Recorded data »
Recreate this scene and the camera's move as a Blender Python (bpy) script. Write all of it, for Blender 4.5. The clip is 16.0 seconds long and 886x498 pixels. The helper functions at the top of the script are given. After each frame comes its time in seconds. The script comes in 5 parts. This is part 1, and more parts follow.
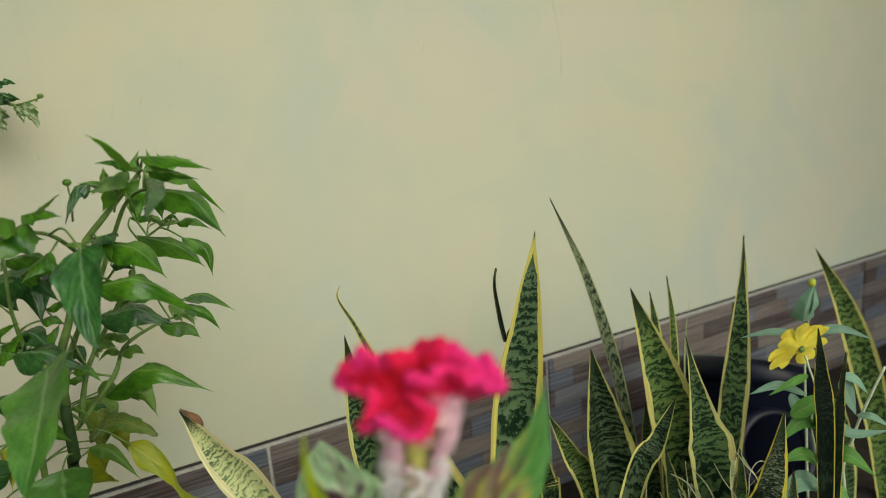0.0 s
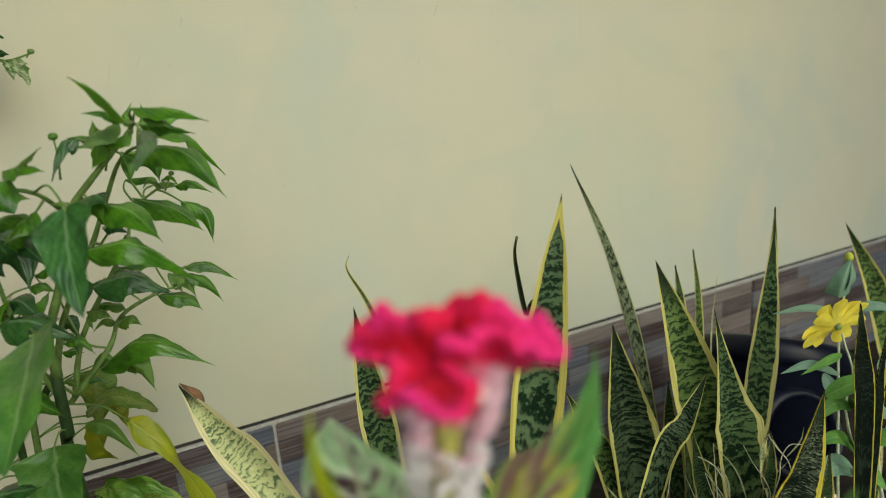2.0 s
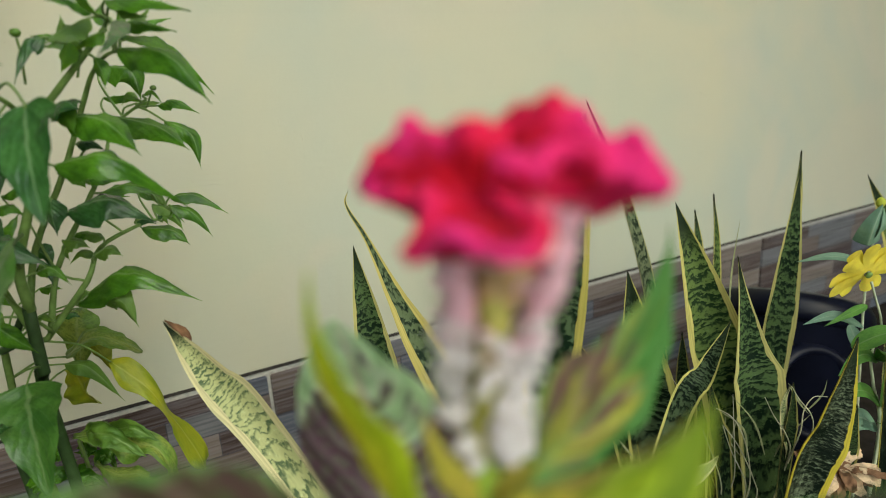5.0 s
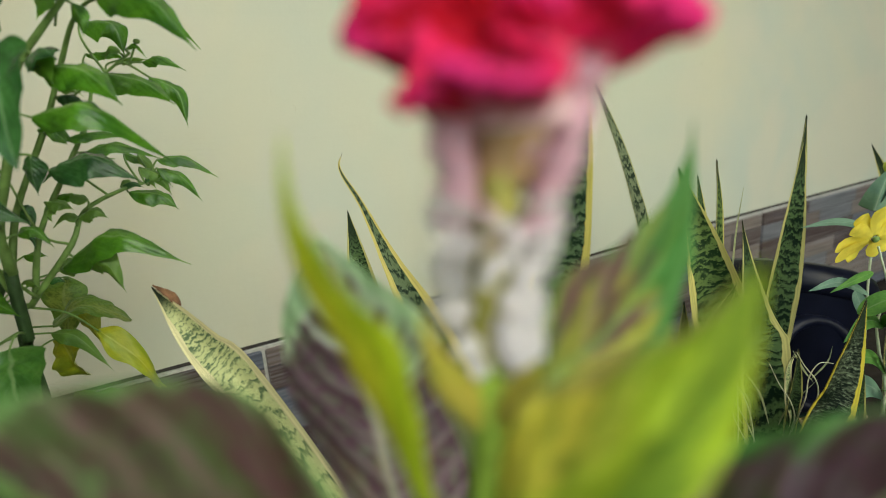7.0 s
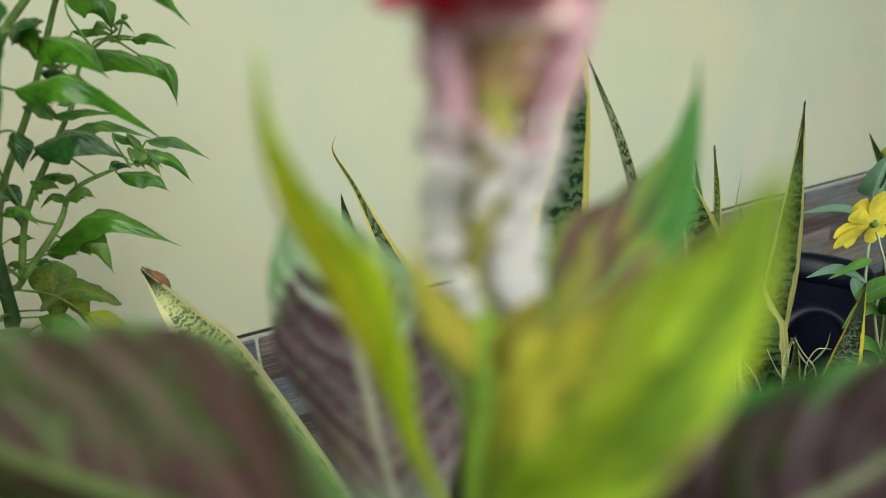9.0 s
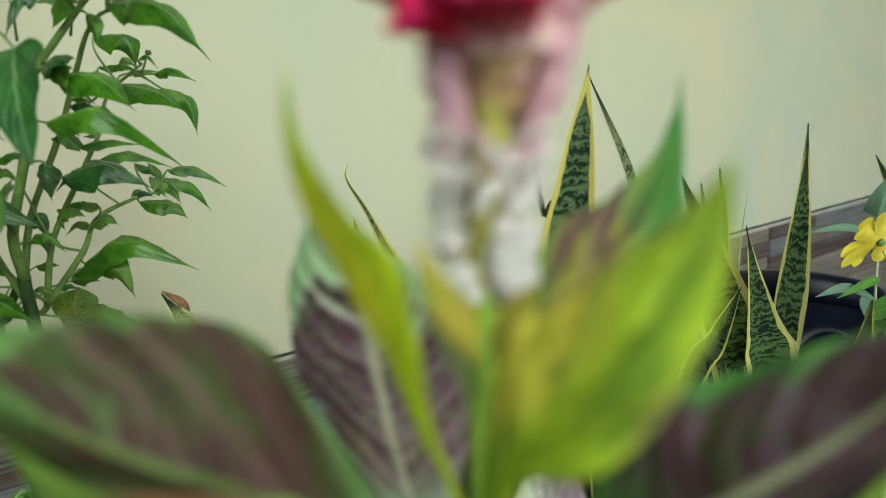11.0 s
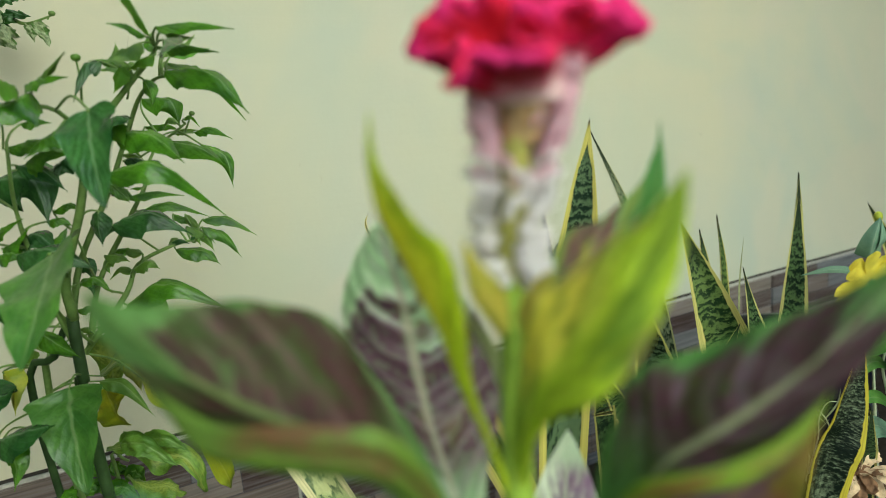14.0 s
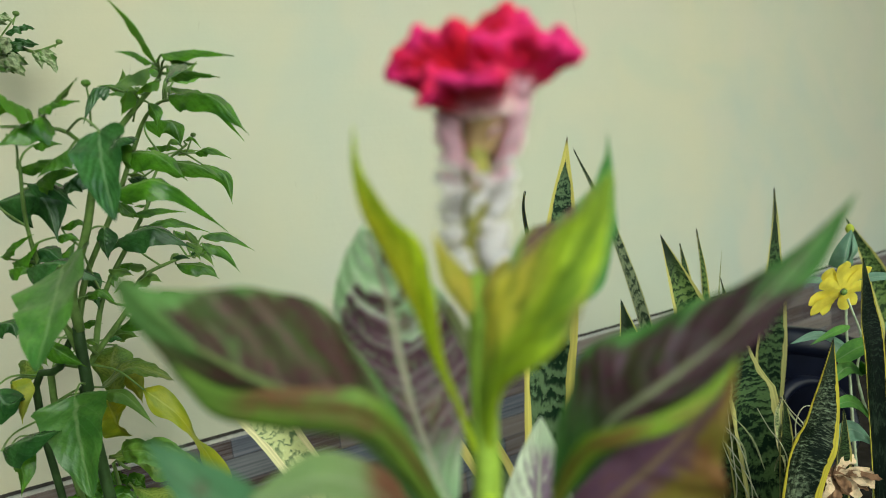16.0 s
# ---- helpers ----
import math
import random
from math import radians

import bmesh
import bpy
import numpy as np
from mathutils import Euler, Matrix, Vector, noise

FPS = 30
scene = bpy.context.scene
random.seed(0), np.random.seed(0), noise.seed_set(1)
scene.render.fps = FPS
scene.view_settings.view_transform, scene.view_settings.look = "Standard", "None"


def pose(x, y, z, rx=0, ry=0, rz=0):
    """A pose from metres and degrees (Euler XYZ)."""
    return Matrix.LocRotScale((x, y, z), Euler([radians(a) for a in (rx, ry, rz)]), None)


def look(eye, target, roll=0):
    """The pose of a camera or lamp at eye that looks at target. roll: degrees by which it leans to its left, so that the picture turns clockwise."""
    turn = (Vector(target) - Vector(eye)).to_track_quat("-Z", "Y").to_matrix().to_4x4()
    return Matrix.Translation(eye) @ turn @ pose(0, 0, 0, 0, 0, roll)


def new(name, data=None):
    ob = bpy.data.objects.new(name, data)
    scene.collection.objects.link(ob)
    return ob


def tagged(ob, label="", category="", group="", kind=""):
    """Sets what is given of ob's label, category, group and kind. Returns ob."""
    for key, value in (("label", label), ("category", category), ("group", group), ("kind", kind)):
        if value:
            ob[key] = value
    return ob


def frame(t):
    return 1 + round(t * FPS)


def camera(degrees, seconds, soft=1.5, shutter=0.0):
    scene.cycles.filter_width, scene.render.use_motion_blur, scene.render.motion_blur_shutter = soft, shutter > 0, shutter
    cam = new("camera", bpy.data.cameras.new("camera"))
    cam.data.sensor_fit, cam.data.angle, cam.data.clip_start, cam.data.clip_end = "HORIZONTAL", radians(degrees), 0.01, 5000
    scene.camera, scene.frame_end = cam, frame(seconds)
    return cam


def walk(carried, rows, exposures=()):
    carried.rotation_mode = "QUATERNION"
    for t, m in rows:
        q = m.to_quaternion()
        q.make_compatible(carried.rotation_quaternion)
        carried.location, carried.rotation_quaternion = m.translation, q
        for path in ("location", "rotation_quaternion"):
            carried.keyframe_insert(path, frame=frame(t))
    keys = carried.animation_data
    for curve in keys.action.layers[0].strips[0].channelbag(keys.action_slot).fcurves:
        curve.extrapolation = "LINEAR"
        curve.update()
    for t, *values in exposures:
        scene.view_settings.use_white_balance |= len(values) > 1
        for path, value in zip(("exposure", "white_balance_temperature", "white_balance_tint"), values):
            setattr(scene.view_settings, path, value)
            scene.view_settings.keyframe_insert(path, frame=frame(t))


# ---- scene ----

Exercise details » Where a line holds "curve", copy it out.

Complete response »
    for curve in keys.action.layers[0].strips[0].channelbag(keys.action_slot).fcurves:
        curve.extrapolation = "LINEAR"
        curve.update()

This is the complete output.